Mark Twain, like Huckleberry Finn, took pleasure in speaking spontaneously,
in noting the surprising things that arose

"I went right along, not fixing up any particular plan, but just trusting to Providence to put the right words in my mouth when the time come....for I'd noticed that Providence always did put the right words in my mouth, if I left it alone." (173)

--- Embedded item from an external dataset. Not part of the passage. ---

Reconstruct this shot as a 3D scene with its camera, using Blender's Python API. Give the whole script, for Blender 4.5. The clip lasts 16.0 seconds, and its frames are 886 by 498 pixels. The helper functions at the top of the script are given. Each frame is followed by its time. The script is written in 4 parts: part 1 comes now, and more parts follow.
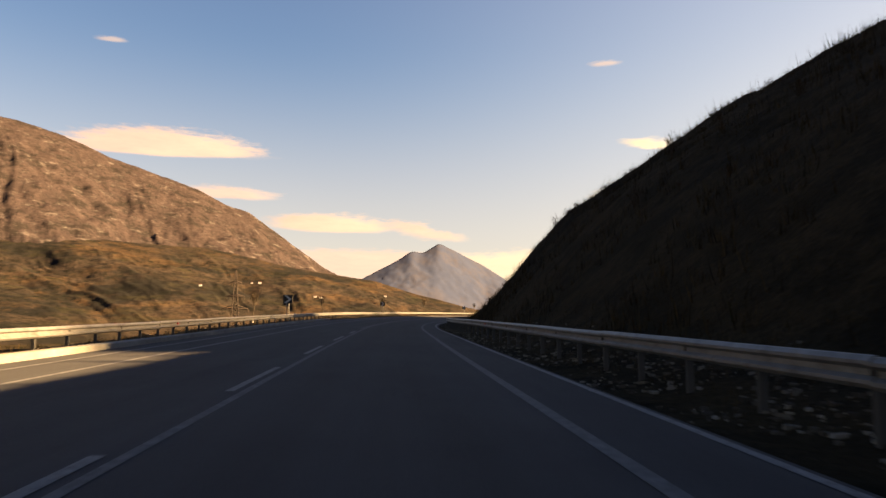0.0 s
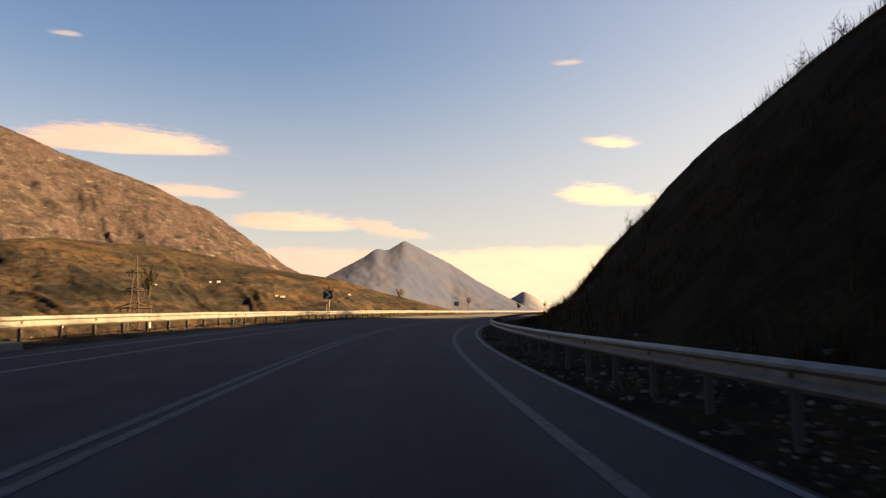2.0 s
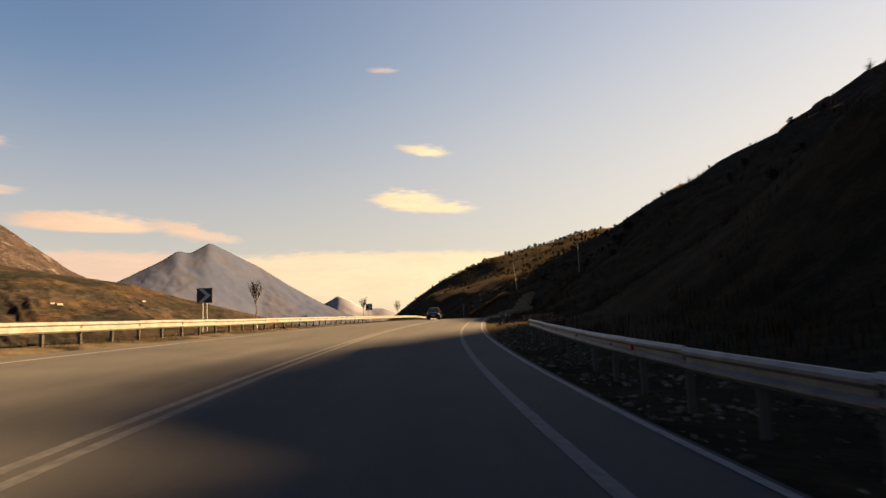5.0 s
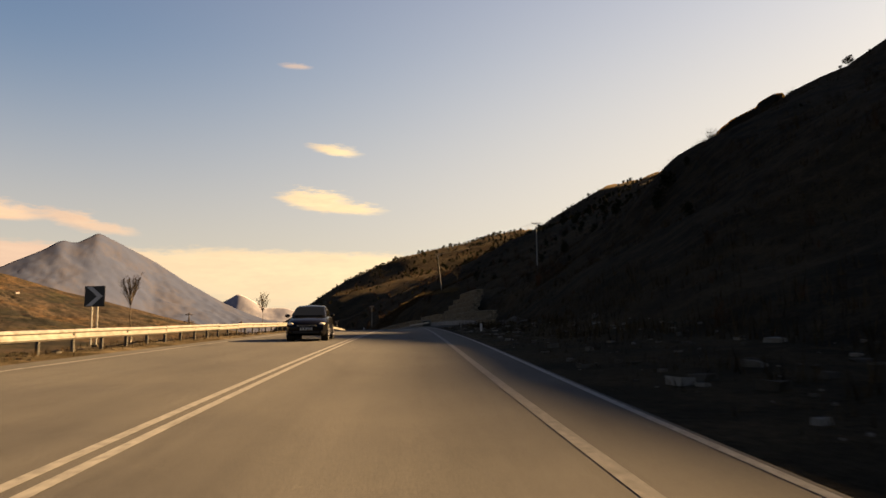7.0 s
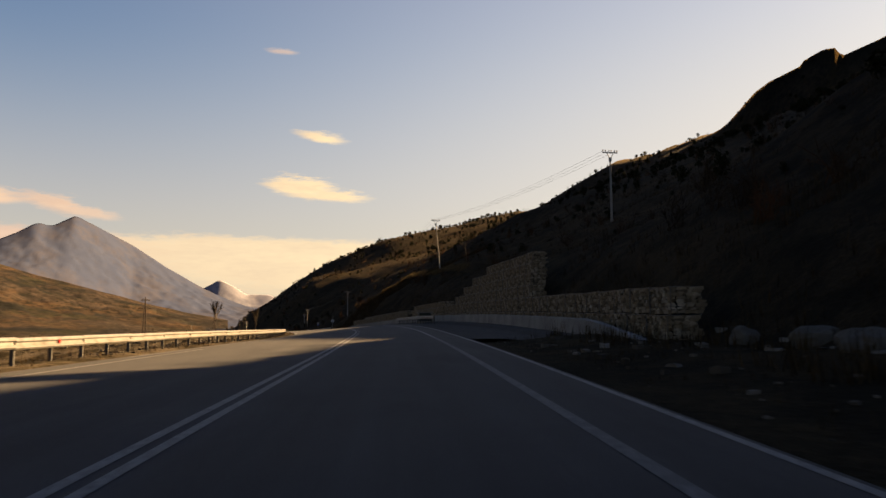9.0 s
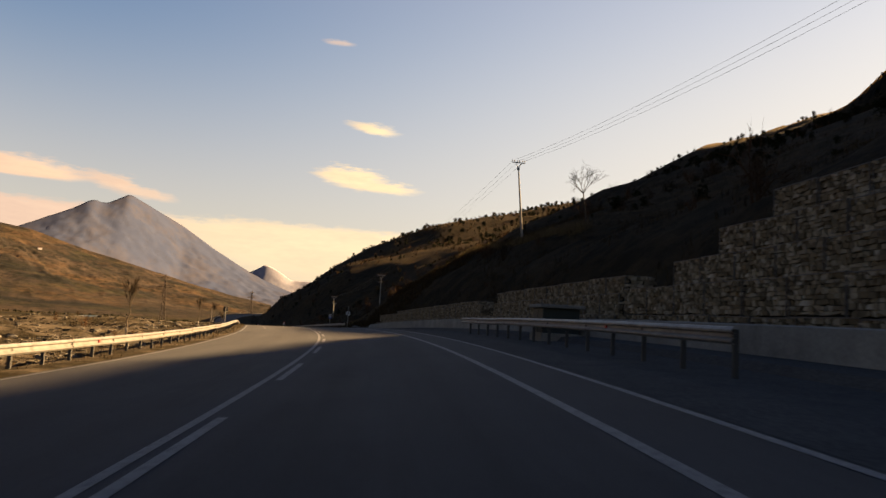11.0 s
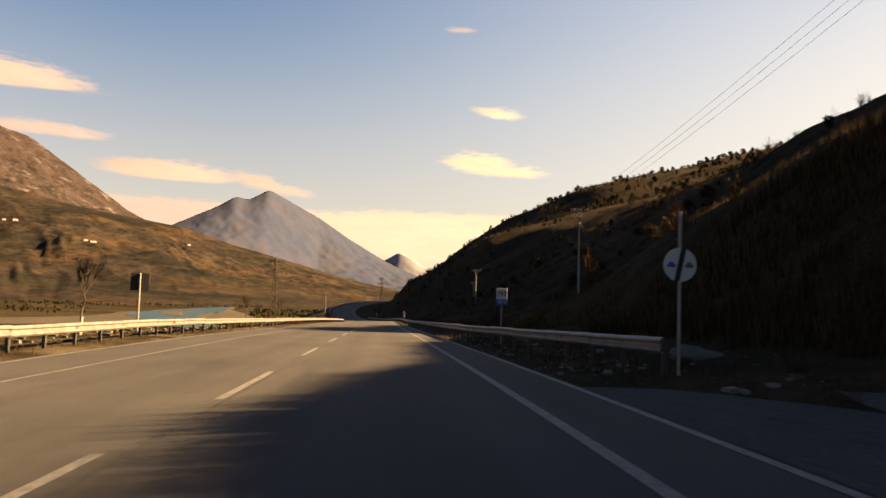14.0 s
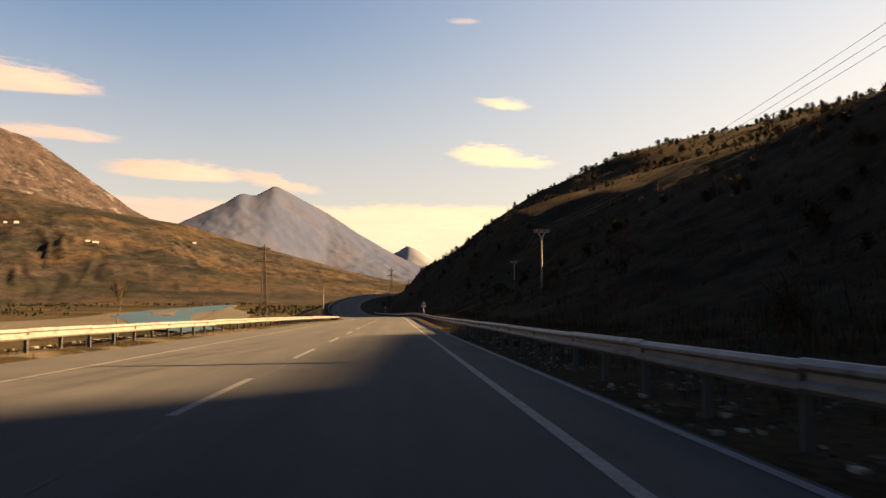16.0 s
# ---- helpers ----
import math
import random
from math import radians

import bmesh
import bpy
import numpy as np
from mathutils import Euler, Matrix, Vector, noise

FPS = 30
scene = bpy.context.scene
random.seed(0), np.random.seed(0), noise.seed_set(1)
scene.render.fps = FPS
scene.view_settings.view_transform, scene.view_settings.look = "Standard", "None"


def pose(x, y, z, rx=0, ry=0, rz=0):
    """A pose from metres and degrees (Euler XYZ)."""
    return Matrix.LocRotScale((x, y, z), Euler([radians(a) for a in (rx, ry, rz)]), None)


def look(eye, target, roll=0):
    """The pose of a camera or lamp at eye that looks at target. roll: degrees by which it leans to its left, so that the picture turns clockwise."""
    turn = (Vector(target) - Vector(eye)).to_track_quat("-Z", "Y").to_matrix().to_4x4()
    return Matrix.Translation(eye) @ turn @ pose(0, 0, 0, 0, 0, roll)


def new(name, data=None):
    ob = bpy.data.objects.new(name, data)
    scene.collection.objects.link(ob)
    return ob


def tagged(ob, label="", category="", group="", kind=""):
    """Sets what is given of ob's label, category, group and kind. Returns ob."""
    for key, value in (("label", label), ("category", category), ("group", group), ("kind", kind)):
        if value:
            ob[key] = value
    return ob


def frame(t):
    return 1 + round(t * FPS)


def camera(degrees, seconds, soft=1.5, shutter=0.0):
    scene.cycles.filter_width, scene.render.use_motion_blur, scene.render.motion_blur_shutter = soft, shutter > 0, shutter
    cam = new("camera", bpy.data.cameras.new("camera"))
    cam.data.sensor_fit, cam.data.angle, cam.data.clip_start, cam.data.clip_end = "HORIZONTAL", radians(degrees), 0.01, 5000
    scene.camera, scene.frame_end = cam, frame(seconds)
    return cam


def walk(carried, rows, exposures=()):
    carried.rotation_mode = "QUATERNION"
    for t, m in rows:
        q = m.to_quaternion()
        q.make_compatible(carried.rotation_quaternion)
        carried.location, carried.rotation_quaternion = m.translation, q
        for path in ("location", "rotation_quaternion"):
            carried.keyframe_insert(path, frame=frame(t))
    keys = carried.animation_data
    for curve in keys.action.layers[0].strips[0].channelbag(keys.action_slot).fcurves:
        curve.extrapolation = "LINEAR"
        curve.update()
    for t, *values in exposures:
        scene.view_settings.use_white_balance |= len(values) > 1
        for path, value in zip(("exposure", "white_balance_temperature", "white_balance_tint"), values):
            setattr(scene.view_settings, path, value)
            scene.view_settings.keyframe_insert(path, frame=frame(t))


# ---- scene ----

# ---- camera and its walk: carried in a car, along the right-hand lane ----
cam = camera(64.85, 16.0, shutter=0.1)
ROWS = [
    (0.0, 0.00, 0.00, 1.17, 97.06, 0.12, -0.00), (0.5, -1.02, 14.76, 1.67, 97.08, 0.01, -0.05),
    (1.0, -1.99, 29.52, 2.16, 97.02, 0.04, -0.48), (1.5, -2.79, 44.29, 2.64, 96.92, 0.20, -1.32),
    (2.0, -3.29, 59.07, 3.10, 96.88, 0.72, -2.84), (2.5, -3.31, 73.86, 3.56, 96.80, 1.18, -4.94),
    (3.0, -2.74, 88.64, 4.00, 96.76, 1.73, -7.36), (3.5, -1.54, 103.39, 4.46, 96.78, 2.19, -9.83),
    (4.0, 0.33, 118.06, 4.93, 96.86, 2.20, -12.49), (4.5, 2.87, 132.63, 5.42, 96.85, 2.40, -15.06),
    (5.0, 6.10, 147.06, 5.91, 96.93, 2.07, -17.99), (5.5, 10.02, 161.32, 6.41, 96.99, 1.72, -20.55),
    (6.0, 14.53, 175.41, 6.92, 97.03, 1.37, -22.73), (6.5, 19.52, 189.33, 7.43, 97.05, 1.01, -24.49),
    (7.0, 24.88, 203.12, 7.94, 97.02, 0.66, -25.78), (7.5, 30.48, 216.81, 8.42, 96.94, 0.30, -26.53),
    (8.0, 36.19, 230.46, 8.87, 96.80, -0.04, -26.76), (8.5, 41.95, 244.08, 9.25, 96.38, 0.20, -27.03),
    (9.0, 47.76, 257.70, 9.54, 96.09, 0.10, -27.06), (9.5, 53.54, 271.32, 9.76, 95.95, -0.46, -26.86),
    (10.0, 59.24, 284.98, 9.94, 95.88, -1.38, -26.29), (10.5, 64.74, 298.71, 10.09, 95.80, -2.35, -25.25),
    (11.0, 69.92, 312.58, 10.20, 95.65, -3.12, -23.60), (11.5, 74.62, 326.61, 10.24, 95.42, -3.69, -21.36),
    (12.0, 78.76, 340.82, 10.21, 95.16, -4.22, -19.08), (12.5, 82.35, 355.18, 10.11, 94.93, -4.41, -16.92),
    (13.0, 85.42, 369.65, 9.93, 94.53, -3.50, -15.00), (13.5, 88.09, 384.21, 9.68, 94.20, -2.61, -13.68),
    (14.0, 90.46, 398.81, 9.36, 93.93, -1.59, -12.74), (14.5, 92.65, 413.44, 8.99, 93.65, -0.64, -12.24),
    (15.0, 94.77, 428.08, 8.57, 93.39, 0.00, -12.15), (15.5, 96.84, 442.73, 8.11, 93.35, 0.04, -11.91),
    (16.0, 98.88, 457.38, 7.64, 93.30, -0.00, -11.89)]
walk(cam, [(t, pose(x, y, z, rx, ry, rz)) for t, x, y, z, rx, ry, rz in ROWS],
     [(0.0, 3.68, 8600, 12), (3.0, 3.50, 8400, 11), (5.0, 3.32, 8300, 11), (7.2, 3.28, 8800, 11), (7.7, 3.26, 8800, 11), (8.5, 3.20, 8200, 11),
      (11.0, 3.36, 8300, 11), (12.5, 3.50, 8600, 11), (13.5, 3.44, 8400, 11), (14.5, 3.60, 8800, 11), (16.0, 3.56, 8400, 11)])

# ---- sky and sun ----
SUN_BEARING, SUN_HEIGHT = 88.0, 26.5          # degrees clockwise from +y, degrees above the horizon
world = bpy.data.worlds.new("sky")
scene.world = world
world.use_nodes = True
wn, wl = world.node_tree.nodes, world.node_tree.links
sky = wn.new("ShaderNodeTexSky")
sky.sky_type, sky.sun_disc = "NISHITA", False
sky.sun_elevation, sky.sun_rotation = radians(SUN_HEIGHT), radians(SUN_BEARING)
sky.air_density, sky.dust_density, sky.ozone_density = 1.0, 0.7, 3.0


def wmath(op, a, b_=None, c=None):
    n = wn.new("ShaderNodeMath")
    n.operation = op
    for sock, v in zip(n.inputs, (a, b_, c)):
        if isinstance(v, (int, float)):
            sock.default_value = v
        elif v is not None:
            wl.new(v, sock)
    return n.outputs[0]


def wnoise(vec, scale, detail):
    n = wn.new("ShaderNodeTexNoise")
    n.inputs["Scale"].default_value, n.inputs["Detail"].default_value, n.inputs["Roughness"].default_value = scale, detail, 0.6
    wl.new(vec, n.inputs["Vector"])
    return wmath("SUBTRACT", n.outputs["Fac"], 0.5)


def wmix(a, b_, fac):
    n = wn.new("ShaderNodeMix")
    n.data_type, n.clamp_factor = "RGBA", True
    for sock, v in ((n.inputs["Factor"], fac), (n.inputs["A"], a), (n.inputs["B"], b_)):
        if isinstance(v, tuple):
            sock.default_value = (*v, 1)
        else:
            wl.new(v, sock)
    return n.outputs["Result"]


tc = wn.new("ShaderNodeTexCoord")
xyz = wn.new("ShaderNodeSeparateXYZ")
wl.new(tc.outputs["Generated"], xyz.inputs["Vector"])
bearing = wmath("MULTIPLY", wmath("ARCTAN2", xyz.outputs["X"], xyz.outputs["Y"]), 57.2958)
height = wmath("MULTIPLY", wmath("ARCSINE", xyz.outputs["Z"]), 57.2958)
flat = wn.new("ShaderNodeCombineXYZ")
wl.new(wmath("MULTIPLY", bearing, 0.12), flat.inputs["X"])
wl.new(wmath("MULTIPLY", height, 0.55), flat.inputs["Y"])
wisp, fine = wnoise(flat.outputs[0], 1.6, 5.0), wnoise(flat.outputs[0], 7.0, 6.0)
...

Jokes, too, can be very productive, the source of new thoughts....

For Thursday:
--as Lauren has already begun to do: Irrational? But of course!
I am sitting in Guild and we just finished our class with David Ross about 15 minutes ago and I keep thinkning about what Anne said about how the literature that we have read in this class is all about characters that behave irrationally. Isn't that true of all novels? Let me back up for a second. Economics studies trends. Economists are interested in group behavior and studying statistics and polls and finding out what the majority is up to at any particular point in time. They are concerned with the mainstream, with conventions and what some might call conformity. That's BORING. Who wants to read a novel about group trends for entertainment purposes? That's not Literature, (with a capital "L"), that's observational social science. That's graphs and charts and numbers. I want to hear stories about mavericks, individuals pioneers--the subversive freaks who behave unconventionally and do NOT conform. They're the one's that do interesting things. They're the ones worth writing about, and the ones that MOST people would prefer to read about. I want to read about the guy who wakes up in the morning and thinks he's a cockroach. I want to know more about the king that gouges out his eyes because he unwittingly kills his father and marries his own mother. I want to hear about the Puritan woman who has an affair with her minister, bears his child and is shunned from the community. Interest in the individual is not particular to the novels we've read in this class--that's entertainment.